Navigati lupi di fiume per l’Adda navigabile
Fu un’impresa audace, anche nel senso di incosciente: Antonio e Luciano convengono che, se avessero contato prima tutti gli ostacoli incontrati, il loro numero li avrebbe trattenuti dal partire. Eppure raggiunsero Venezia in una puntuale settimana. La barca misurava 6 metri scarsi, aveva un timone e due posti di voga a cui l’equipaggio si succedeva in turni di mezz’ora lungo l’Adda navigabile. Anche se spesso i fiumi erano tanto magri da appiedare i vogatori, cui toccava trascinare il natante. I sei percorsero il naviglio Martesana fino a Canonica. Da qui raggiunsero via Adda Groppello dove un camion li scortò a Cassano, vero confine con l’avventura. Gli amici che li avevano festeggiati fin lì s’erano ormai congedati. Già a Rivolta la secca costrinse i giovani a strascinare la barca. Il dott. Carminati li raggiunse, scoprì che uno dei marinai era invalido e consigliò loro di rincasare. Per di più la siccità li avrebbe costretti a zigzagare per i canali navigabili invece di procedere diritti sul Po che lui, nel 1954, aveva avuto la fortuna (o l’accortezza) di solcare in una stagione meno asciutta.
Ma dopo aver movimentato la Coop, l’Anpi, la Fgci, il Circolo «Popolino» e persino il Comune di Trezzo, quei ragazzi in laguna ci sarebbero arrivati. Anche a piedi. Il dott. Carminati desistette, raccomandò loro di non bere vino e affidò a Scudelletti alcune fiale ricostituenti da iniettare a chi cedesse al sole o alla fatica. Disgraziatamente sul Po l’acqua era spesso più cara del vino, che l’equipaggio s’adattava perciò a bere. Mentre del capitano Gigi le brusche mani armate di siringa erano una minaccia sufficiente a rinvigorire i rematori. A congiurare con il sole, le secche e le zanzare ci si misero poi i ponti di barche, il cui pericolo si presentò a Cavenago d’Adda. «Dopo una curva che lo celava, l’improvvisa corrente ci avrebbe schiantato contro un ponte di barche – dice Scotti, che era al timone – tre di noi si tuffarono e, afferrate le funi ai due estremi del natante, nuotarono verso riva».

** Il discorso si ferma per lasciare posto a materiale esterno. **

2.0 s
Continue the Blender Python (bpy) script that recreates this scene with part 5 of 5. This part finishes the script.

I tratti di secca e l’imbocco dei canali lungo il Po affaticarono il tragitto, che doveva scandire cinque mete quotidiane: Pizzighettone, Guastalla, Ficarolo, Bottrighe e Venezia. Sveglie anche alle 4.30 e fugaci colazioni a pane e salame contennero il ritardo. Ma a bordo la fatica azzittiva la conversazione e il silenzio moltiplicava l’afa. Se non trovava un pernottamento nei paesi sfiorati, l’equipaggio s’accampava sull’argine, popolato di giorno da poveri pescatori. «Non parlano – nota Bruno sul diario di bordo – e, se lo fanno su nostra richiesta sono piuttosto seccati. Si vede che stanno facendo dei discorsi coi pesci e non tollerano le nostre interruzioni, oppure sognano una vita ideale migliore e pensano di viverla».

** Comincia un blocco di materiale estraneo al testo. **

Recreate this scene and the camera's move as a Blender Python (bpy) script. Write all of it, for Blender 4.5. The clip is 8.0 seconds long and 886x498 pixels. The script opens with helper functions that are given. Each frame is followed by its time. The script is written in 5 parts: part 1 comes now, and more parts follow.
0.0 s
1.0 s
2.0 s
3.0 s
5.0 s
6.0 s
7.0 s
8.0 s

Il tramonto del 16 agosto li avrebbe lasciati a Venezia ma, per non scendervi con la notte, i sei preferirono attraccare a Pellestrina. La vicinanza del traguardo li rincuora: «ammiriamo le belle figliole – appuntano – e stasera assisteremo a “Lascia o Raddoppia”». Ciascuno almanacca il viaggio fin da quella partenza sull’Adda navigabile. Il mattino di venerdì 17, tra i canali lagunari, l’equipaggio chiede informazioni ad un vigile che monta in barca e si mette ai remi con loro. In comune li riceve il capo di gabinetto, cui consegnano una lettera per il sindaco assente firmata da quello trezzese: il cav. Umberto Villa.
In curia, per il patriarca veneziano (poi papa Giovanni XXIII), lasciano invece il messaggio affidato al raid da don Giuseppe Lazzari, prevosto di Trezzo. Infine ricevono il plauso della Bucintoro, la veneziana società di canottaggio che conferisce loro il distintivo d’onore. Nella città, di cui possono visitare gratis ogni monumento, i sei brianzoli dormono al convento degli Scalzi, vicino alla stazione, perché la Festa delle Luci ha stipato gli alberghi di turisti. E dopo un paio di giorni si apprestano a ripartire, verso un Adda navigabile anche per loro testimonianza. Stavolta però in treno.